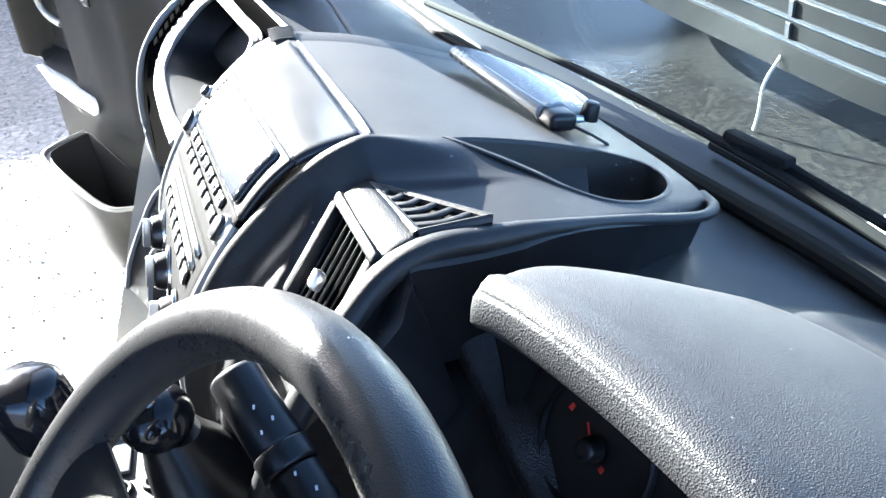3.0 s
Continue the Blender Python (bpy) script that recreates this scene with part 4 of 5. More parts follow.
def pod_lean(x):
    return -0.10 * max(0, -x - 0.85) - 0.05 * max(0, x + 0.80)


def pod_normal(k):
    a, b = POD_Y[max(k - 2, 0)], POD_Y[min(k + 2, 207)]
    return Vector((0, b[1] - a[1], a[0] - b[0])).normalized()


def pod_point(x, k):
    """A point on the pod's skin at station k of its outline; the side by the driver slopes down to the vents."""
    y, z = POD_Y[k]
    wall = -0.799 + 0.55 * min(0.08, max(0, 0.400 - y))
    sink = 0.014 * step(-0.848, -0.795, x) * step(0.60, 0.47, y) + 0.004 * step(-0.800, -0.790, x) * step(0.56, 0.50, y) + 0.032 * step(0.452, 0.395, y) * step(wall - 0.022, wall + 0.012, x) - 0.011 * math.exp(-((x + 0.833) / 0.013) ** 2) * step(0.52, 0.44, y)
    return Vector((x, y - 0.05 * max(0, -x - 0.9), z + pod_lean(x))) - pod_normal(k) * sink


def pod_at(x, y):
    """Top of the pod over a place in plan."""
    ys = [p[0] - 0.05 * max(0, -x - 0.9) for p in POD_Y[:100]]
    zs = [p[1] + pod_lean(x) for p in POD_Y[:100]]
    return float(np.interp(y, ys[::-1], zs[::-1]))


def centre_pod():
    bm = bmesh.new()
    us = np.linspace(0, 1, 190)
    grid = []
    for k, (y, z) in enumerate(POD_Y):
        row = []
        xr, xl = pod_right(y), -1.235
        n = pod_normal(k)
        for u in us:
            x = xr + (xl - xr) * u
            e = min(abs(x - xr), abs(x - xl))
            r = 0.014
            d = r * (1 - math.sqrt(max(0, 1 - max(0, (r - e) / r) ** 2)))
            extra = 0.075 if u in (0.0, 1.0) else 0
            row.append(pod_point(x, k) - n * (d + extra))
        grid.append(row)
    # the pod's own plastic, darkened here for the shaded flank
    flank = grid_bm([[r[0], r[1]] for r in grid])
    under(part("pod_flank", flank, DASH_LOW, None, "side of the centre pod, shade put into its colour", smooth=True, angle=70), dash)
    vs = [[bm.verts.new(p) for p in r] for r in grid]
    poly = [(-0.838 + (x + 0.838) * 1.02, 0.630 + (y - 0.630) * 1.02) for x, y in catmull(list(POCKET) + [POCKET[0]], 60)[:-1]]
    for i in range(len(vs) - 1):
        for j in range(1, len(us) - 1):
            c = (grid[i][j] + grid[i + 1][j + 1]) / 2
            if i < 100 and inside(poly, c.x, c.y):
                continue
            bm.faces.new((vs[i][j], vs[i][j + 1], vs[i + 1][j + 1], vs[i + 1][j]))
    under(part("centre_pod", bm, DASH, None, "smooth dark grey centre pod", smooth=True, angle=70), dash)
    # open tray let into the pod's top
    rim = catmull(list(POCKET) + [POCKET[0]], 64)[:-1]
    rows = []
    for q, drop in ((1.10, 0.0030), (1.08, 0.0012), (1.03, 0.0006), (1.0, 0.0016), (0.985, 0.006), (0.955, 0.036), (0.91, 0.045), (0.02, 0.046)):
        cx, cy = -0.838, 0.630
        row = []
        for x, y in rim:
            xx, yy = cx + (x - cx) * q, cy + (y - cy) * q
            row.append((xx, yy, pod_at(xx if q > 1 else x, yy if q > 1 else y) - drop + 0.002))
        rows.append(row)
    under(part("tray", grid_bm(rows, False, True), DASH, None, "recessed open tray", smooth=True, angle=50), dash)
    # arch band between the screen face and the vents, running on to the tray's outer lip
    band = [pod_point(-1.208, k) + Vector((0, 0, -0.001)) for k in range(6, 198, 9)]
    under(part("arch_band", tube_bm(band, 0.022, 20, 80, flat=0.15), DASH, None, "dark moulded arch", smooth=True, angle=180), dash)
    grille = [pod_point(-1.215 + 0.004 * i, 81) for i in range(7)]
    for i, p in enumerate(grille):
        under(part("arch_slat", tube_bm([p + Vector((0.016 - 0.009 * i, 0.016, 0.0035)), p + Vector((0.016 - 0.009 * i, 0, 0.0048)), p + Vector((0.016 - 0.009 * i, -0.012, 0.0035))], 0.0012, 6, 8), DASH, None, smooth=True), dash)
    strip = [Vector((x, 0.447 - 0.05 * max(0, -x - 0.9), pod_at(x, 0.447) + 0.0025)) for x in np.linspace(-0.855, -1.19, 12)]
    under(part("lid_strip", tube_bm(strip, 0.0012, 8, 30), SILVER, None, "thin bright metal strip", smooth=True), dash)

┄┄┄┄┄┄

Output nothing except the lines from the line with "Continue the Blender" through the line with "return float(np.interp(y, ys[::-1], zs[::-1]))", copied exactly, end lines included.

◆ SOLUTION FOR THIS EXERCISE:
Continue the Blender Python (bpy) script that recreates this scene with part 4 of 5. More parts follow.
def pod_lean(x):
    return -0.10 * max(0, -x - 0.85) - 0.05 * max(0, x + 0.80)


def pod_normal(k):
    a, b = POD_Y[max(k - 2, 0)], POD_Y[min(k + 2, 207)]
    return Vector((0, b[1] - a[1], a[0] - b[0])).normalized()


def pod_point(x, k):
    """A point on the pod's skin at station k of its outline; the side by the driver slopes down to the vents."""
    y, z = POD_Y[k]
    wall = -0.799 + 0.55 * min(0.08, max(0, 0.400 - y))
    sink = 0.014 * step(-0.848, -0.795, x) * step(0.60, 0.47, y) + 0.004 * step(-0.800, -0.790, x) * step(0.56, 0.50, y) + 0.032 * step(0.452, 0.395, y) * step(wall - 0.022, wall + 0.012, x) - 0.011 * math.exp(-((x + 0.833) / 0.013) ** 2) * step(0.52, 0.44, y)
    return Vector((x, y - 0.05 * max(0, -x - 0.9), z + pod_lean(x))) - pod_normal(k) * sink


def pod_at(x, y):
    """Top of the pod over a place in plan."""
    ys = [p[0] - 0.05 * max(0, -x - 0.9) for p in POD_Y[:100]]
    zs = [p[1] + pod_lean(x) for p in POD_Y[:100]]
    return float(np.interp(y, ys[::-1], zs[::-1]))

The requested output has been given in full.